**OBJECTIVE**
Please retype the data in full and exactly; the pictures are not part of the copy.

* Begin *

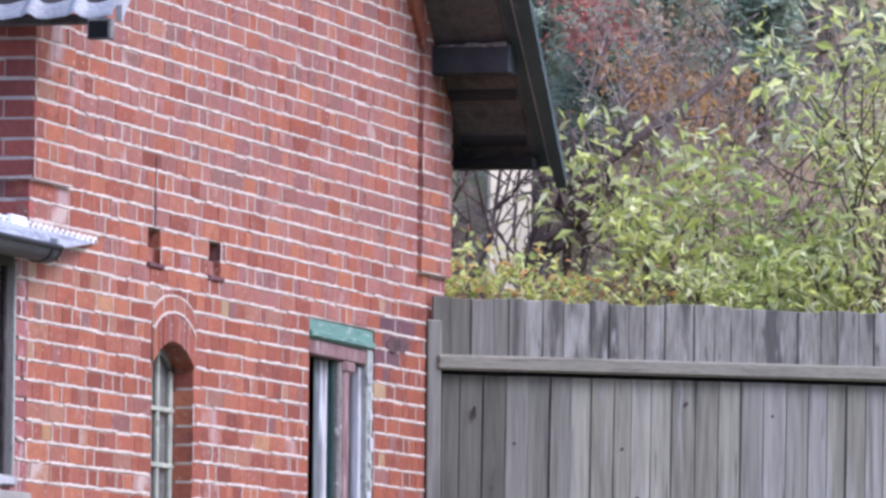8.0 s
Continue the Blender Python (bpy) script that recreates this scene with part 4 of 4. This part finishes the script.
for i in range(n):
    f = (i + 0.5) / n
    a0, c0 = BL[0] + (BR[0] - BL[0]) * f - 0.012, BL[1] + (BR[1] - BL[1]) * f
    bow = 0.03 * math.sin(math.pi * f)
    cord = tube_bm([at(a0 - 0.004, c0, 0.575 + 0.01 * f), at(a0 + bow, c0, 0.79), at(a0, c0, 1.005 + 0.04 * f * f)], 0.0064, 5)
    part("back_cord", cord, M_cord_pale if i % 3 == 0 else M_cord, chair)
for r in range(4):
    for q in range(4):
        c0 = 0.80 + 0.055 * q + 0.018 * r
        band = tube_bm([at(28.27, c0, 0.795 + 0.019 * r), at(28.275, c0 + 0.045, 0.784 + 0.019 * r)], 0.003, 5)
        part("cross_thread", band, M_cord_pale, chair, "paler cross thread woven in the back")
seat = bmesh.new()
sv = []
for i in range(9):
    f = i / 8
    row = []
    for j in range(7):
        g = j / 6
        a = (FL[0] + (FR[0] - FL[0]) * f) * (1 - g) + (BL[0] + (BR[0] - BL[0]) * f) * g
        c = (FL[1] + (FR[1] - FL[1]) * f) * (1 - g) + (BL[1] + (BR[1] - BL[1]) * f) * g
        row.append(seat.verts.new(at(a, c, 0.55 + 0.04 * f - 0.085 * math.sin(math.pi * f) * math.sin(math.pi * min(1, g * 0.9 + 0.1)))))
    sv.append(row)
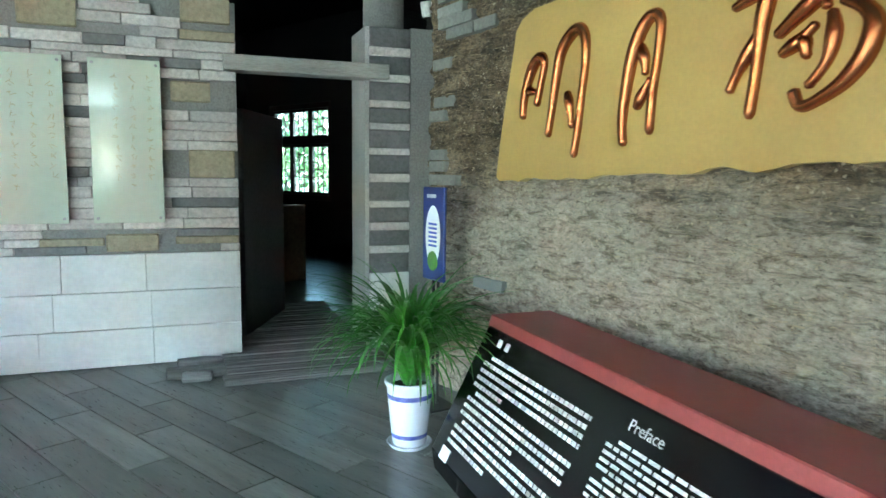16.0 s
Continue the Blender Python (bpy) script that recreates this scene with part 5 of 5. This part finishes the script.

* End *

**WRITTEN SOLUTION**
8.0 s
Continue the Blender Python (bpy) script that recreates this scene with part 4 of 4. This part finishes the script.
for i in range(n):
    f = (i + 0.5) / n
    a0, c0 = BL[0] + (BR[0] - BL[0]) * f - 0.012, BL[1] + (BR[1] - BL[1]) * f
    bow = 0.03 * math.sin(math.pi * f)
    cord = tube_bm([at(a0 - 0.004, c0, 0.575 + 0.01 * f), at(a0 + bow, c0, 0.79), at(a0, c0, 1.005 + 0.04 * f * f)], 0.0064, 5)
    part("back_cord", cord, M_cord_pale if i % 3 == 0 else M_cord, chair)
for r in range(4):
    for q in range(4):
        c0 = 0.80 + 0.055 * q + 0.018 * r
        band = tube_bm([at(28.27, c0, 0.795 + 0.019 * r), at(28.275, c0 + 0.045, 0.784 + 0.019 * r)], 0.003, 5)
        part("cross_thread", band, M_cord_pale, chair, "paler cross thread woven in the back")
seat = bmesh.new()
sv = []
for i in range(9):
    f = i / 8
    row = []
    for j in range(7):
        g = j / 6
        a = (FL[0] + (FR[0] - FL[0]) * f) * (1 - g) + (BL[0] + (BR[0] - BL[0]) * f) * g
        c = (FL[1] + (FR[1] - FL[1]) * f) * (1 - g) + (BL[1] + (BR[1] - BL[1]) * f) * g
        row.append(seat.verts.new(at(a, c, 0.55 + 0.04 * f - 0.085 * math.sin(math.pi * f) * math.sin(math.pi * min(1, g * 0.9 + 0.1)))))
    sv.append(row)
16.0 s
Continue the Blender Python (bpy) script that recreates this scene with part 5 of 5. This part finishes the script.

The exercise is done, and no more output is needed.